My last day as a sophomore in college, this seems like a huge milestone. Thankfully, final exams are over. Just have to wait for grades to come in, oh Joy (or rather Sans Joy from Faerie Queene- it’s clever I think- meaning without joy). In merely two years, I will be thrown out into the ‘real’ world and either fly…or fall on my ass. After being in school for so long; high school, college…it seems strange not to be. I plan to apply to graduate school. But who really knows what will happen?
While I was packing up my apartment and moving out, it felt strange, but not horrible. Yes, I will no longer be an underclassmen, but there is room for opportunity, change, and growth. Hey, change is scary, but it seems to be a good thing, it is the only way for people, society, the world, to progress and adapt accordingly.
I feel like I have so much left I want to do, yes I have a mental list in my head- no, I don’t want to write it down quite yet. However, I am excited to continue my college career and then start my life as an independent adult, supporting herself and hopefully enjoying whatever it is that I’ll end up doing. It seems a lot of people I know have it figured out already. Everyone might say that it’s normal not to know what you are doing or even not have a plan, but at the same time, it is looked down upon.

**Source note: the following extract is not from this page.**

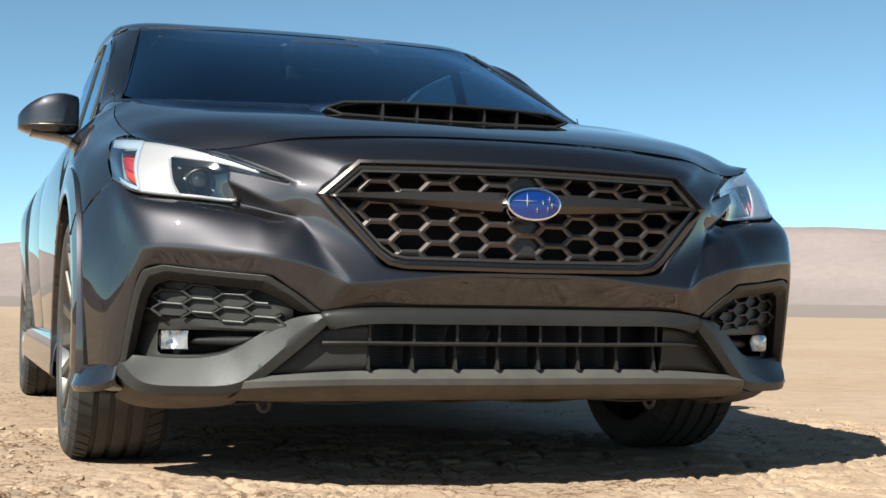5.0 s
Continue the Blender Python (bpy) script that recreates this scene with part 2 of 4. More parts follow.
CREST = [(.432, .058, .467), (.470, .065, .484), (.515, .073, .498), (.550, .082, .505), (.585, .099, .510), (.625, .124, .515), (.695, .167, .520), (.765, .212, .524), (.806, .254, .515), (.838, .328, .505), (.872, .420, .495), (.907, .520, .476)]
FRAME_LINE = [(.449, .079, .389), (.476, .080, .409), (.505, .083, .430), (.532, .086, .450), (.560, .096, .465), (.620, .132, .470), (.692, .178, .477), (.762, .224, .486), (.800, .256, .475)]
FRAME_DOWN = [(.813, .278, .437), (.822, .302, .380), (.829, .324, .322), (.834, .344, .268)]
HOOD_SIDE = [(.803, .455, .785), (.805, .56, .806), (.806, .70, .838), (.804, .86, .880), (.796, .96, .907), (.786, 1.04, .935)]
TRIM_TOP = [(0, .058, .400), (.2, .061, .400), (.36, .067, .399), (.449, .079, .389)]


def skin(name, webs, creases, mat, parent, label, levels=3, thick=.010):
    """A smooth panel over a coarse net of feature lines, for the half x > 0 and its mirror image; it passes through the lines."""
    index, co, faces = {}, [], set()

    def key(p):
        k = tuple(round(c, 4) for c in p)
        if k not in index:
            index[k] = len(co)
            co.append(k)
        return index[k]

    for web in webs:
        for side in SIDES:
            rows = [[key((side * p[0], p[1], p[2])) for p in r] for r in web]
            for r, q in zip(rows, rows[1:]):
                for k in range(len(r) - 1):
                    f = list(dict.fromkeys((r[k], r[k + 1], q[k + 1], q[k])))
                    if len(f) > 2:
                        faces.add(tuple(f[::side]))
    bm = bmesh.new()
    vs = [bm.verts.new(p) for p in co]
    for f in sorted(faces):
        bm.faces.new([vs[i] for i in f])
    bmesh.ops.recalc_face_normals(bm, faces=bm.faces[:])
    if sum(f.normal.y * f.calc_area() for f in bm.faces) > 0:
        bmesh.ops.reverse_faces(bm, faces=bm.faces[:])
    layer = bm.edges.layers.float.new("crease_edge")
    for pts, weight in creases:
        for side in SIDES:
            ids = [key((side * p[0], p[1], p[2])) for p in pts]
            for i, j in zip(ids, ids[1:]):
                e = bm.edges.get((vs[i], vs[j]))
                if e:
                    e[layer] = weight
    me = bpy.data.meshes.new(name)
    bm.to_mesh(me)
    bm.free()
    me.materials.append(mat)
    me.polygons.foreach_set("use_smooth", [True] * len(me.polygons))
    ob = new(name, me)
    ob.parent = parent
    sub = ob.modifiers.new("smooth_panel", "SUBSURF")
    sub.levels = sub.render_levels = levels
    sub.boundary_smooth = "PRESERVE_CORNERS"
    goal = np.array(co)
    for _ in range(4):
        bpy.context.view_layer.update()
        eva = ob.evaluated_get(bpy.context.evaluated_depsgraph_get())
        got = np.array([v.co for v in eva.data.vertices[:len(co)]])
        now = np.array([v.co for v in me.vertices]) + .7 * (goal - got)
        me.vertices.foreach_set("co", now.ravel())
        me.update()
    sol = ob.modifiers.new("shell", "SOLIDIFY")
    sol.thickness, sol.offset = thick, -1.0
    return tagged(ob, label)


def hood():
    bm = bmesh.new()
    rows = [
        [(0, .150, .784), (0, .20, .802), (0, .36, .841), (0, .58, .873), (0, .85, .925), (0, 1.03, .971)],
        [(.25, .166, .781), (.26, .216, .800), (.28, .37, .842), (.30, .58, .884), (.32, .86, .932), (.33, 1.035, .970)],
        [(.476, .212, .770), (.490, .268, .792), (.53, .44, .842), (.57, .66, .888), (.61, .88, .928), (.62, 1.045, .962)],
        [(.656, .332, .749), (.668, .38, .778), (.70, .50, .826), (.715, .70, .876), (.722, .90, .923), (.72, 1.045, .955)],
        HOOD_SIDE,
    ]
    net = loft(bm, rows, 30, 8)
    # folded lip along the front, side and rear edges
    edge = [v.co.copy() for v in [r[0] for r in net]] + [v.co.copy() for v in net[-1][1:]]
    grid(bm, [edge, [p + Vector((-.003 * (p.x > .75), .003, -.002)) for p in edge]])
    both(bm)
    # near-black strip behind the edge gives the hood gap its shade
    gap_strip = bmesh.new()
    grid(gap_strip, [[p + Vector((-.012, .014, -.001)) for p in edge], [p + Vector((-.010, .014, -.03)) for p in edge]])
    both(gap_strip)
    part("hood_seal", gap_strip, SEAM, car, "dark strip for the shaded gap under the hood edge")
    return part("hood", bm, PAINT, car, "graphite hood with raised centre")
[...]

The other day I discovered a blog that I thought paralleled to my life and situation. Oh, you’re an English major? So what do you do with that, teach? Make no money? Struggle? I get it, I get it. It’s not an especially stable major. It’s what I want to do, I will take it as a challenge. So, I know this hasn’t been in any way cohesive, just wanted to rant a little. I plan to see the Great Gatsby tonight so maybe I will write a review, so excited! Conclusively…I am both nervous and excited about my future and the challenges it throws at me. And, I’m excited about my junior year! So weird. Anyway, hasta luego! Adios!